Les imprécations contenues dans cet acte de donation contre ceux qui oseront mettre la main sur les biens des moines de Cluny, ou altérer leurs privilèges, font voir de quelles précautions les donateurs croyaient alors devoir entourer leur legs[1]. Le vieux duc Guillaume ne s’en tint pas là, il fit le voyage de Rome afin de faire ratifier sa donation, et payer à l’église des apôtres la redevance promise. Bernon, suivant la règle de Saint-Benoît, installa à Cluny douze moines de ses monastères, et éleva des bâtiments qui devaient contenir la nouvelle congrégation. Mais c’est saint Odon, second abbé de Cluny, qui mérite seul le titre de chef et de créateur de la maison.
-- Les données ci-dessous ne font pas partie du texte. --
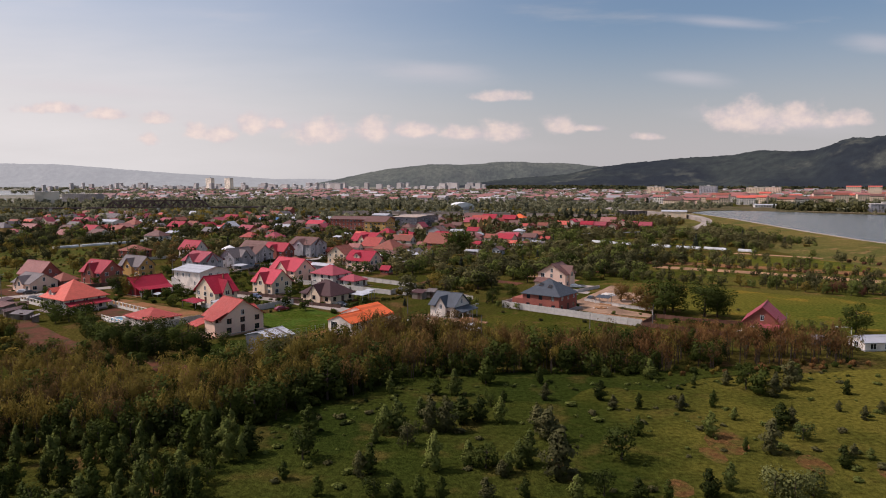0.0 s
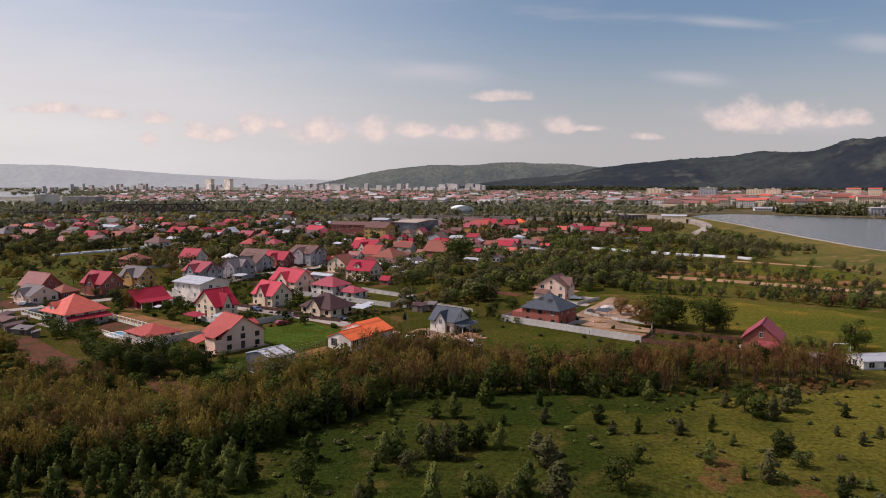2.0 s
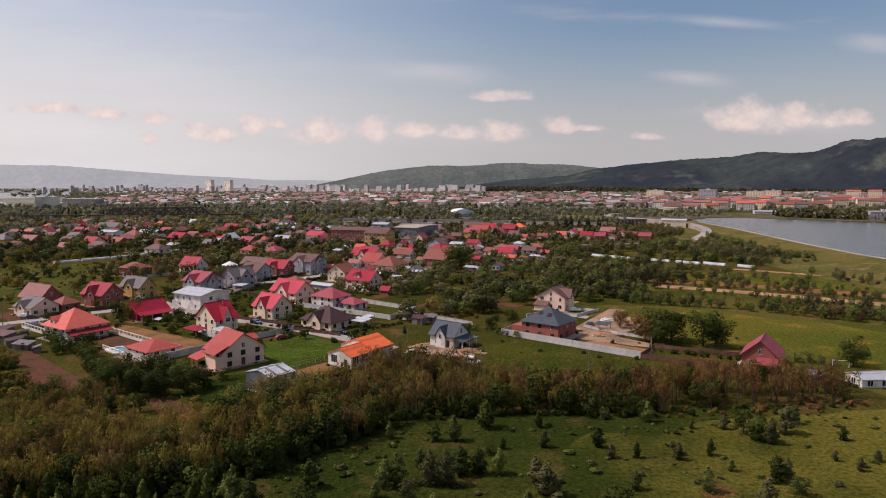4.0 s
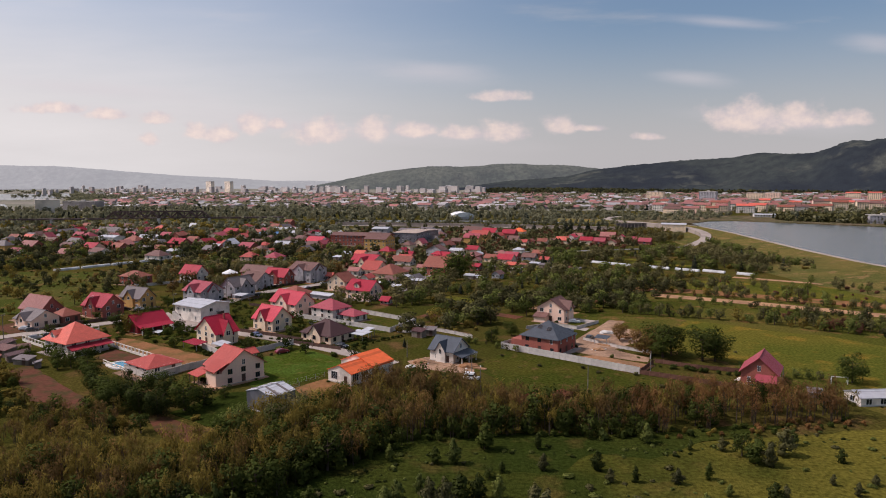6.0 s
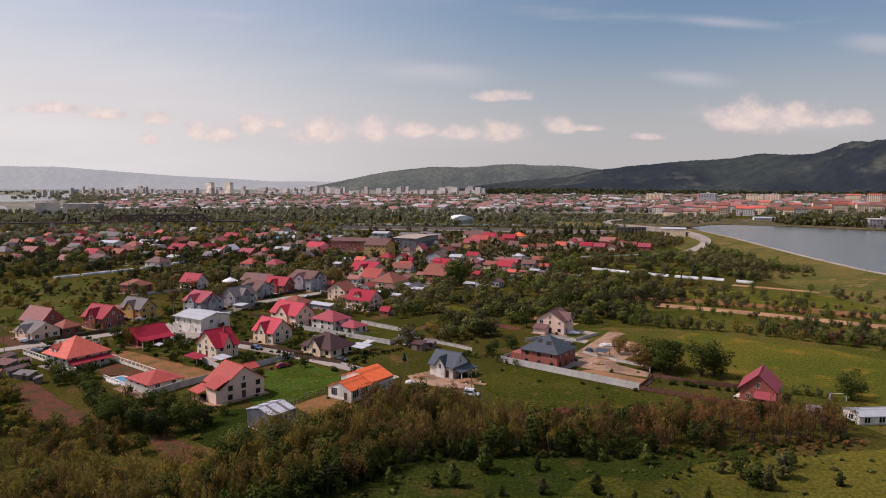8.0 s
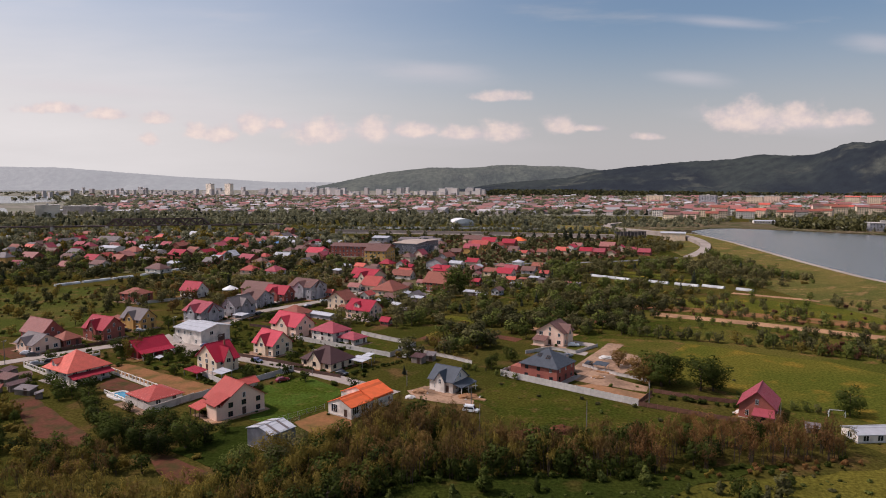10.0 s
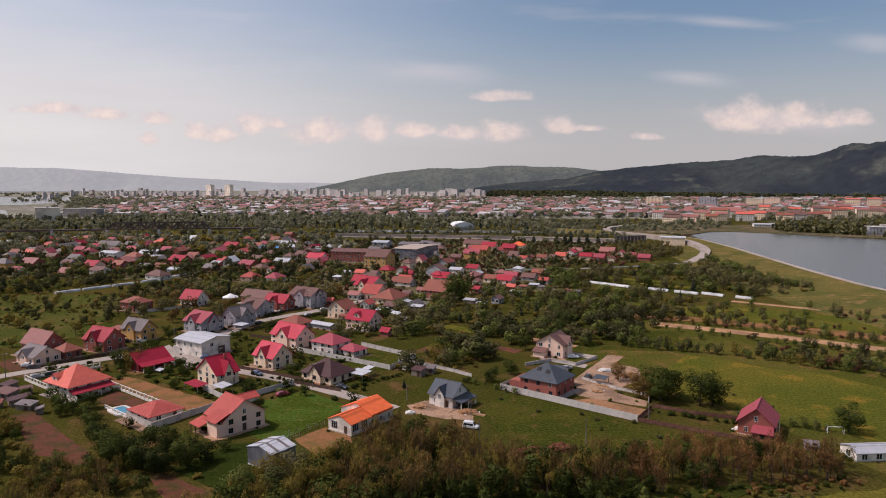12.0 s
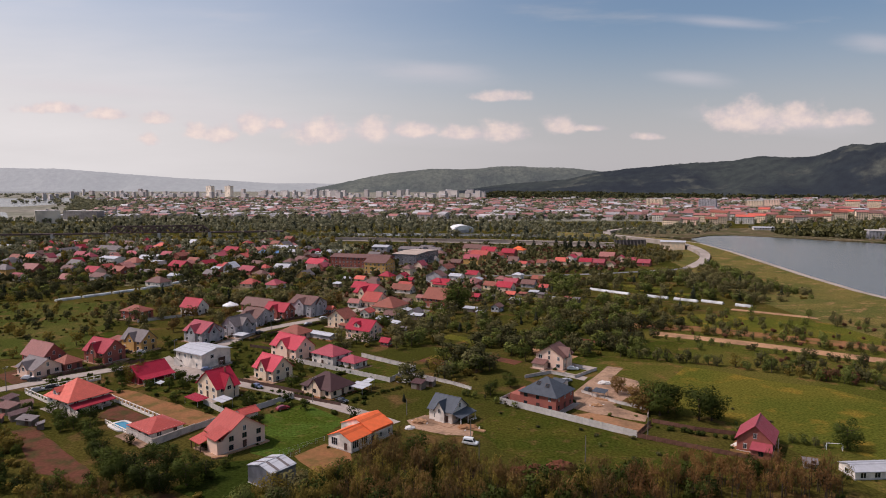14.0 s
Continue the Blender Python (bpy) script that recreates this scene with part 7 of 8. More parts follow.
for x, y, h in ((-72.6, 155.8, 7.7), (-59.4, 152.8, 7.6), (-79.5, 159.0, 7.2), (-66.6, 159.4, 7.8), (-92.6, 176.6, 4.4), (-105.4, 189.2, 4.7), (-117.8, 201.0, 4.2), (-102.9, 193.7, 4.8), (-53.2, 162.2, 3.2), (-87, 168, 5), (-98, 184, 4.5), (-110, 192, 4.8), (-75, 170, 4), (-64, 149, 6.5), (-69, 151, 7.0), (-76, 153, 6.5), (-83, 163, 5.5), (-90, 171, 4.5), (-95, 179, 4.0), (-101, 187, 4.2), (-108, 187, 3.6), (-113, 196, 4.0), (-56, 156, 5.5), (-62, 165, 3.0), (-70, 172, 2.6), (-84, 178, 3.2), (-122, 197, 3.6), (-127, 203, 3.4), (-79, 147, 5.0), (-87, 146, 4.5), (-97, 150, 4.0), (-106, 158, 3.4)):
    tree(x, y, "round", "deep", h * 1.1, "dark green garden tree behind the wall", "fine" if h > 6 else "near", "garden trees", random.Random(int(x * 7)), 1.2, "garden_tree")
    TAKEN.append((x, y, h * 0.3))
plant([(-140, 146), (-104, 143), (-84, 138), (-58, 136), (-52, 146), (-62, 152), (-72, 160), (-84, 152), (-100, 158), (-122, 186), (-136, 200), (-150, 180)], 3.8, 13, (("round", "deep", 0.4, "dark green tree in a garden"), ("round", "olive", 0.3, "olive tree in a garden"), ("bush", "olive", 0.3, "olive garden bush in grass")), 2.5, 5.5, "half", 0.18, 70, 0.5, "garden trees", (0.9, 1.4), "garden_tree")
plant([(-25, 232), (-10, 254), (20, 300), (60, 320), (120, 330), (84, 290), (72, 268), (30, 272), (16, 240), (-4, 226)], 4.8, 14, (("round", "dark", 0.62, "dark green orchard tree"), ("round", "fresh", 0.2, "fresh green orchard tree"), ("bush", "olive", 0.18, "olive bush among orchard trees")), 4, 8.5, "mid", 0.30, 80, 1.0, "orchard trees", (0.9, 1.4), "orchard_tree")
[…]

Odon descendait d’une noble famille franque ; c’était un homme profondément instruit, qui bientôt acquit une influence considérable : il fit trois voyages à Rome, réforma dans cette capitale le monastère de Saint-Paul-hors-les-murs ; il soumit également à la règle de Cluny les couvents de Saint-Augustin de Pavie, de Tulle en Limousin, d’Aurillac en Auvergne, de Bourg-Dieu et de Massay en Berry, de Saint-Benoît-sur-Loire, de Saint-Pierre-le-Vif à Sens, de Saint-Allire de Clermont, de Saint-Julien de Tours, de Sarlat en Périgord, de Roman-Moûtier dans le pays de Vaud ; il fut choisi comme arbitre des différends qui s’étaient élevées entre Hugues, roi d’Italie, et Albéric, patrice de Rome. Ce fut Odon qui le premier réalisa la pensée d’adjoindre à son abbaye, et sous l’autorité de l’abbé, les communautés nouvelles qu’il érigeait et celles dont il parvenait à réformer l’observance. « Point d’abbés particuliers, mais des prieurs seulement pour tous ces monastères ; l’abbé de Cluny seul les gouvernait : unité de régime,

  1. On avait toujours cru devoir employer ces sortes d’imprécations, car déjà, dès le VIIe siècle, dans un acte de donation d’une certaine Théodétrude à l’abbaye de Saint-Denis, on lit ce passage «…Propterea rogo et contestor coram Deo et Angelis ejus, omni nationi hominum tam propinquis quam extraneis, ut nullus contra deliberatione mea impedimentum sancto Dionysio de hac re quæ ad me per has litteras deputatum est facere præsumat. si fuerit qui minas suas ad hoc apposuerit faciendo, æternus Rex peccata mea absolvat, et ille maledictus in inferno interiori et Anathema et Maranatha percussus cum Juda cruciandus descendat, et peccatum quem amittit in filios et in domo sua crudelissima plaga ut leprose pro hujus culpa a Deo percussus, ut non sit qui inhabitet in domo ejus, ut eorum plaga in multis timorem concutiat, et quantum res ipsa meliorata valuerit, duplex, satisfactione fisco egenti exsolvat… » (Hist. de l’abb. de Saint-Denis, Félibien, pièces just., p. IV.) Dans une charte de Gammon pour le monastère de Limeux, en 697 (Annal. Bened., t. I, append., art, 34) ; dans la charte de fondation des monastères de Poultiers et de Vézelay, donnée par Gérard de Roussillon au IXe siècle (Hug. Pict., Courtépée), et dans beaucoup d’autres pièces, ces malédictions se présentent à peu près dans les mêmes termes, comme on le voit d’ailleurs par les Formules de Marculphe.